تَهْتَدُونَ fiili نَ ‘un sübutuyla merfû muzari fiildir. Zamir olan çoğul و ‘ı fail olarak mahallen merfûdur.
اٰتَيْنَا fiili sülâsî mücerrede bir harf ilave edilerek mezid yapılan fiillerdendir. Fiil if’âl babındandır. Sülâsîsi أتى ’dir.
İf’al babı fiile, tadiye (geçişlilik) kesret, haynunet (zamanı gelmesi), sayruret, izale, zamana ve mekâna duhul, temkin (imkân sağlamak), vicdan (bir vasıf üzere bulmak) mutavaat (tef’il babının dönüşlülüğü), tariz (arz etmek, maruz bırakmak) manaları katar. Bazan da fiilin mücerret manasını ifade eder.
تَهْتَدُونَ fiili, sülâsî mücerrede iki harf ilave edilerek mezid yapılan fiillerdendir. Fiil iftiâl babındadır. Sülâsîsi هدي ’dir.
İftiâl babı fiile mutavaat (dönüşlülük), ittihaz (edinmek, bir şeyi kendisi için yapmak), müşareket (ortaklık), izhar (göstermek), ihtiyar (seçmek), talep ve çaba göstermek manaları katar. İfteale kalıbı hem soyut hem somut anlamlı fiiller için kullanılır.
Ayet, 47. ayetteki ٱذۡكُرُوا۟ نِعۡمَتِیَ ibaresine matuftur veya cümlenin başında اذكروا fiili mahzuftur.

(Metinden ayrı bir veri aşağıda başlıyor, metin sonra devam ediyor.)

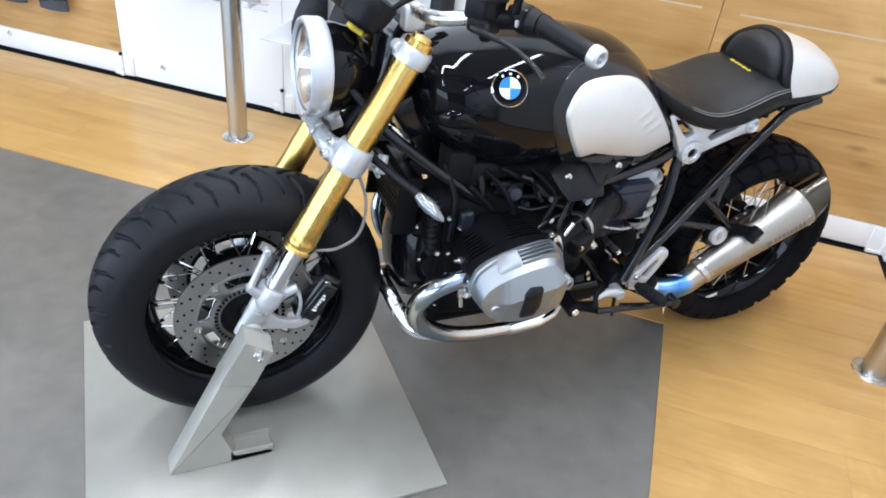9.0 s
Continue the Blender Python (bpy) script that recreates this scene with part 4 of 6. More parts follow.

Cümle emir üslubunda talebî inşâî isnaddır.
Muzâfun ileyh olan...اٰتَيْنَا cümlesi ise, müsbet fiil cümlesi faide-i haber ibtidâî kelamdır.
Zaman ismi olan إذ ’in masdara değil de fiil cümlesine muzâf olmasıyla bu vaktin tazimi anlaşılır. Fiil teceddüde ve şimdiki zamana delalet eder. ('Âşûr, Hac/26)
اٰتَيْنَا fiili azamet zamirine isnad edilmiştir. Allah Teâlâ Kur'an'da ne zaman kendisinden azamet zamiriyle bahsetse hemen öncesinde veya sonrasında vahdaniyetinin bilinmesi için kendisine ait tekil bir zamir gelir. (Samerrâî, Ala Tarîqi't Tefsîri'l Beyânî, C. 2)
Kitâb ve furkān ifadeleri, onun hem Allah katından inzâl edilmiş yazılı bir belge (kitap) olduğunu hem de hak ile bâtılı ayırt eden bir kıstas (furkān) olduğunu, bu iki vasfı birlikte taşıdığını ifade eder. Bununla Tevrat kastedil miştir. (Keşşâf)
Burada sıfat olan furkan, mevsufu olan kitaba atıf harfiyle bağlanmıştır. Bu atıf; indirilmiş kitapla, hakkı batıldan ayıran furkanı cem etmektedir.
لَعَلَّكُمْ تَهْتَدُونَ cümlesi fasılla gelmiştir. Gayrı talebî inşâî isnaddır. Fasıl sebebi şibh-i kemâl-i ittisâldir. Ta’lil cümlesidir. Ta’lil cümleleri anlamı kuvvetlendirmek için yapılan ıtnâb sanatıdır.
‘Umulur ki’ anlamında olan لَعَلَّ, Allah Teâlâ’ya isnad edildiğinde ...olsun diye, ...olması için... şeklinde tercüme edilir. Dolayısıyla cümle vaz edildiği inşa formundan çıktığı için, mecaz-ı mürsel mürekkeptir.
لَعَلَّ ’nin haberinin muzari fiil olarak gelmesi hükmü takviye ve teceddüt ifade eder. Muzari fiil muhatabın muhayyilesini harekete geçirerek olayı daha iyi anlamasını sağlar.